İlk eserlerini yalnız manzum olarak veren Süleyman Nazif, sonraları mensur (düz yazı) eserler de yazarak Türk edebiyatında her iki türde ün kazanmıştır. Şiirlerinde gerek dil, gerek mevzu bakımından Namık Kemal’in tesiri göze çarpar. Bunların büyük çoğunluğu yurt, millet sevgisini dile getiren manzumelerdir. Süleyman Nazif düzyazı halindeki yazılarında da aynı yolu izlemiş, çoğu zaman yurdun, ulusun dertlerini, davalarını korumak için çaba sarfeden yazılar yazmıştır.
Bu bakımdan onun yazılarında, sanatçılık çabasından çok, ulusa, yurda yararlı olmak uğraşı göze çarpar.
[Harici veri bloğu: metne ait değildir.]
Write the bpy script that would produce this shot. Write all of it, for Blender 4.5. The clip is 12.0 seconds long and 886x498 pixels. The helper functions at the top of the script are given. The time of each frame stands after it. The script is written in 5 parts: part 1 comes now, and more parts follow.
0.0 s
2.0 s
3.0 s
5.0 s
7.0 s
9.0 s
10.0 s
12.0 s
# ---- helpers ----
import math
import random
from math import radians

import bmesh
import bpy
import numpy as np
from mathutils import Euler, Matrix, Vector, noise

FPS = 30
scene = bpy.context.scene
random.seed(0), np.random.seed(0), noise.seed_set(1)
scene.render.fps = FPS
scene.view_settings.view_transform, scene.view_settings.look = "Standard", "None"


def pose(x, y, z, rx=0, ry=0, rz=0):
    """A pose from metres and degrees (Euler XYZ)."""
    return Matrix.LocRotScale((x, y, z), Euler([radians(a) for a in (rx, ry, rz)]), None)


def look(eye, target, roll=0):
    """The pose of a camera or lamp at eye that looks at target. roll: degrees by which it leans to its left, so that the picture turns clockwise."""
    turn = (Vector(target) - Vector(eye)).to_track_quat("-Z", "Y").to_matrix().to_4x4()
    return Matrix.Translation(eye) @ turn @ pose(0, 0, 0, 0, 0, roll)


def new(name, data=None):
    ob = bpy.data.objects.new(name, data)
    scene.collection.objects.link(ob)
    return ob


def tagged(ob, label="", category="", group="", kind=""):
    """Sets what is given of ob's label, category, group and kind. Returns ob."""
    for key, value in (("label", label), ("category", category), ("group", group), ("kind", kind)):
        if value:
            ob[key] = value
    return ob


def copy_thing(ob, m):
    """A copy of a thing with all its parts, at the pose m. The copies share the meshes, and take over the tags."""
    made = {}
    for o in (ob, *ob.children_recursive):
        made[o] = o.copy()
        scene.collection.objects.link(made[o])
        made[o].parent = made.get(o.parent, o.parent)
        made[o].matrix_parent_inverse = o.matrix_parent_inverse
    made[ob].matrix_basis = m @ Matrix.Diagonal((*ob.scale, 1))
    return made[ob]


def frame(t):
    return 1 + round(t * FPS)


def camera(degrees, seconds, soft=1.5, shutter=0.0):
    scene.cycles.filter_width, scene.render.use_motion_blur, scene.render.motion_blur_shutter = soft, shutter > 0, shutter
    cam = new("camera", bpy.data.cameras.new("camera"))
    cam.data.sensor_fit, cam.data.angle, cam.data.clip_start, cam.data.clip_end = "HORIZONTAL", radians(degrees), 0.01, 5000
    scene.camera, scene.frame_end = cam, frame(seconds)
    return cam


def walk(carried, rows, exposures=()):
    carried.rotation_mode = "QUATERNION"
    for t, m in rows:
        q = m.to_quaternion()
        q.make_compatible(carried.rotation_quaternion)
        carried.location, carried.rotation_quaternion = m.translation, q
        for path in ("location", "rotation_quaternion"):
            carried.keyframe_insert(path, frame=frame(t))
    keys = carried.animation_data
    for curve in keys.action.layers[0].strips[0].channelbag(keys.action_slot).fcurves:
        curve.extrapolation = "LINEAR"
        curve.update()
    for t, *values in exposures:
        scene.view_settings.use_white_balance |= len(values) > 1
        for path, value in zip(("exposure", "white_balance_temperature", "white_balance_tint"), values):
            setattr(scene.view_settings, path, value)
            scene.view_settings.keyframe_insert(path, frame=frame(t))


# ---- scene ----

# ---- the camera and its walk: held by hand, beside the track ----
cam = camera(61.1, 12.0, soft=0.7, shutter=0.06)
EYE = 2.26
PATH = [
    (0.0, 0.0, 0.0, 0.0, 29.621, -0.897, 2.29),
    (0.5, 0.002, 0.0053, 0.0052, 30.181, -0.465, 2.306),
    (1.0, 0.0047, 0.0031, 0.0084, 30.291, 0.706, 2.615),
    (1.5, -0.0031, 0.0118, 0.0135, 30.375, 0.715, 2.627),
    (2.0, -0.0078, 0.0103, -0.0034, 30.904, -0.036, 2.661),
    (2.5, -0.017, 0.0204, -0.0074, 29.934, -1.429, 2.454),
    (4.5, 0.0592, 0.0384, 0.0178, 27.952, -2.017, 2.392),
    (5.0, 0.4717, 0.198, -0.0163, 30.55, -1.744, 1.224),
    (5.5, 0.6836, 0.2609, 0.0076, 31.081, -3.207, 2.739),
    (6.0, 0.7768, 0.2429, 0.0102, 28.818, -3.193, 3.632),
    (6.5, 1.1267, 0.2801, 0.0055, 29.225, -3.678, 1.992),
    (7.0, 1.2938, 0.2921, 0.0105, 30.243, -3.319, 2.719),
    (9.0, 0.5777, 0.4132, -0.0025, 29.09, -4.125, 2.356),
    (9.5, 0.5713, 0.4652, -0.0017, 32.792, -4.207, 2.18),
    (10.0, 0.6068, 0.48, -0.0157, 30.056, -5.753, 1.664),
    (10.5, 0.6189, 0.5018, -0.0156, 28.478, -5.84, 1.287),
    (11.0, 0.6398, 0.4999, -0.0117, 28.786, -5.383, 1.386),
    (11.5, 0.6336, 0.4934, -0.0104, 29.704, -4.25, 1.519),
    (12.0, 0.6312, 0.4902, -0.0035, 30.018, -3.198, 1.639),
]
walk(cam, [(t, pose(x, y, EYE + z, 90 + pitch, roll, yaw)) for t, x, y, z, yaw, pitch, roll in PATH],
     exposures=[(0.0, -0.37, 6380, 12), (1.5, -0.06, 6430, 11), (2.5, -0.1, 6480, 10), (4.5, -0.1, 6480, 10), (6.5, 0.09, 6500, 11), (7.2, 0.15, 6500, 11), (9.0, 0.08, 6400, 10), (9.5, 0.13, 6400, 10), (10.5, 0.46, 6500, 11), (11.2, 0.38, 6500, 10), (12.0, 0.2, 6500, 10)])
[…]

Süleyman Nazif’in çok sağlam yapılı bir dili, sunumu vardır. Fakat, dili, sunumu günümüz için eskimiş durumdadır; çünkü kendisi, berrak, arı bir dilden çok, eski Osmanlı üslûbunun havasını sürdürmüştür. Eserlerinin büyük bölümü minik boyda kitapçıklardan meydana gelmiştir. Sayıları 30’u bulan bu kitaplardan başlıcaları şunlardır: Gizli saklı Figanlar (şiirler); Batarya ile Ateş; Firaak-ı Irak (şiirler, nesirler); Çal, Çoban Çal (makaleler); Namık Kemal; İki Arkadaş (araştırma).